I was living and working in New York City at the time the crime made headlines. Press was in a frenzy. It was the press that tagged the teens "The Central Park Five." Burns, like DuVernay, includes how Donald Trump got involved with this case by taking out large, expensive, full-page newspaper ads that basically called for the execution of the Black/Latinx kids. Now grown men, they were exonerated after years of enduring injustice. Trump, to this day, has never apologized. He's shown more respect to Putin and Kim Jong Un than he has to those five men.

One thing that's not highlighted in WHEN THEY SEE US but might give you an increased sense of what drove some members of the press to be so ferocious in their hunger to get a sensational angle to the story, is the time frame of the crime. It happened in the middle of April. Trump's newspaper ads and the indictments came in May. May is a critical month for TV ratings. TV stations start gearing up for the extremely competitive May ratings period in April. Increasing viewership in May can be like a bloodsport for TV executives.

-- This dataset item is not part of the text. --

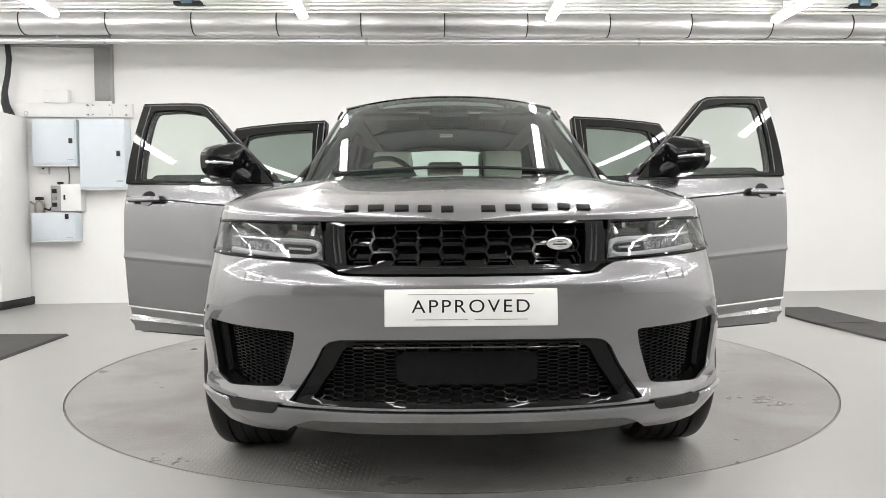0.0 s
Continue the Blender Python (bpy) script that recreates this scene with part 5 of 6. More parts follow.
def seat(y, parent=None):
    s = new("front_seat")
    s.parent = car
    s["label"] = "cream and black leather front seat"
    sd = 1 if y > 0 else -1
    T = lambda ang, px, pz: Matrix.Translation((px, 0, pz)) @ pose(0, 0, 0, 0, ang, 0) @ Matrix.Translation((-px, 0, -pz))
    B = T(-14, -0.10, 0.66)
    C = T(-6, -0.10, 0.66)
    pad("seat_base", -0.10, 0.26, y - 0.19, y + 0.19, 0.42, 0.60, M_LEATHERBLK, s, 0.03)
    for k in (-1, 1):
        pad("side_bolster", -0.13, 0.40, y + k * 0.215 - 0.05, y + k * 0.215 + 0.05, 0.675, 0.785, M_CREAM, s, 0.045, C, "cream side bolster")
        pad("back_bolster", -0.165, -0.05, y + k * 0.205 - 0.05, y + k * 0.205 + 0.05, 0.68, 1.22, M_CREAM, s, 0.045, B, "cream back bolster")
        prof = rounded([(-0.15, 0.49), (-0.16, 0.66), (0.05, 0.672), (0.30, 0.708), (0.405, 0.700), (0.415, 0.655), (0.33, 0.575), (0.22, 0.525), (0.0, 0.485)], 0.03, 4)
        bm = bmesh.new()
        a_ = [bm.verts.new((x, y + k * 0.218, z)) for x, z in prof]
        b_ = [bm.verts.new((x, y + k * 0.258, z)) for x, z in prof]
        c_ = [bm.verts.new((0.12 + (x - 0.12) * 0.965, y + k * 0.266, 0.595 + (z - 0.595) * 0.93)) for x, z in prof]
        for u_, v_ in ((a_, b_), (b_, c_)):
            for i in range(len(prof)):
                bm.faces.new((u_[i], u_[(i + 1) % len(prof)], v_[(i + 1) % len(prof)], v_[i]))
        bm.faces.new(c_)
        bm.faces.new(a_[::-1])
        bmesh.ops.recalc_face_normals(bm, faces=bm.faces)
        part("seat_valance", bm, M_TRIMBLK, s, "black moulded seat side cover")
    pad("cushion", -0.12, 0.36, y - 0.175, y + 0.175, 0.60, 0.788, M_LEATHERBLK, s, 0.05, C, "black perforated cushion")
    pad("cushion_front", 0.30, 0.41, y - 0.22, y + 0.22, 0.635, 0.765, M_CREAM, s, 0.05, C, "cream cushion front")
    pad("back_pad", -0.17, -0.06, y - 0.165, y + 0.165, 0.70, 1.12, M_LEATHERBLK, s, 0.045, B, "black perforated backrest")
    pad("shoulder", -0.20, -0.055, y - 0.235, y + 0.235, 1.06, 1.285, M_CREAM, s, 0.06, B, "cream shoulder pad")
    pad("back_shell", -0.235, -0.125, y - 0.225, y + 0.225, 0.60, 1.13, M_LEATHERBLK, s, 0.05, B, "black seat-back panel")
    pad("shell_pocket", -0.248, -0.225, y - 0.15, y + 0.15, 0.66, 0.95, M_TRIMBLK, s, 0.015, B)
    pad("headrest", -0.125, -0.07, y - 0.135, y + 0.135, 1.275, 1.455, M_CREAM, s, 0.04, B, "cream headrest")
    pad("headrest_back", -0.195, -0.105, y - 0.138, y + 0.138, 1.262, 1.445, M_LEATHERBLK, s, 0.04, B, "black headrest back")
    for k in (-0.05, 0.05):
        bm = bmesh.new()
        tube(bm, [B @ Vector((-0.135, y + k, 1.25)), B @ Vector((-0.135, y + k, 1.30))], 0.008, 8)
        part("headrest_post", bm, M_CHROME, s)
    bm = bmesh.new()
    tube(bm, [(0.185 + 0.030 * cos(a), y + sd * 0.270, 0.600 + 0.026 * sin(a)) for a in np.linspace(0, 2 * pi, 21)], 0.004, 6)
    part("switch_ring", bm, M_SATIN, s)
    bm = bmesh.new()
    tube(bm, [(0.235, y + sd * 0.270, 0.607), (0.285, y + sd * 0.268, 0.622)], [0.011, 0.009], 8)
    part("seat_switch", bm, M_TRIMBLK, s)
    bm = bmesh.new()
    tube(bm, [(0.10, y + sd * 0.268, 0.585), (0.235, y + sd * 0.268, 0.590)], 0.003, 6)
    part("switch_trim", bm, M_SATIN, s)
    for k in range(4):
        pad("stitch_panel", -0.08 + 0.10 * k, -0.075 + 0.10 * k, y - 0.15, y + 0.15, 0.785, 0.791, M_INK_SHADE, s, 0.001, C)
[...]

DuVernay does something we never saw in news reports. She details how the wrongful convictions crippled their lives after they'd lost their youth in prison and got out as young men. Before the real rapist/killer confessed, they were still abused by the legal system. The conviction affected family relationships and their occupational lives. They could not get work. They could not work with certain people. They were considered sex offenders. Meanwhile, people who helped put them behind bars used those convictions to launch new and lucrative careers for themselves.

Around 2003, I had a TV habit. I had to get a couple o' pizza slices on a Saturday and watch Reno 911! on Comedy Central. My sides would ache from laughing at Niecy Nash as no-nonsense Deputy Williams. Wait till you see her dramatic work as Delores Wise, the mother of Korey Wise. Wait till you see Jharrel Jerome as Korey in the last two episodes. Lord, have mercy. If Niecy Nash and Jharrel Jerome do not get Emmy nominations for WHEN THEY SEE US, there is a major malfunction in the TV academy. I'd give Ava DuVernay an Emmy right now.
On the big screen, Jerome played young Kevin in the Best Picture Oscar winner, MOONLIGHT. His work as Korey Wise is remarkable and heartbreaking.
WHEN THEY SEE US is an important production. It comes to us from Director Ava DuVernay with work from another female director. Robin Swicord was director and screenwriter on the warm, witty and entertaining 2007 film, THE JANE AUSTEN BOOK CLUB. Swicord was a co-writer on two of the WHEN THEY SEE US episodes.

I just wanted to remind you that WHEN THEY SEE US is a must-see.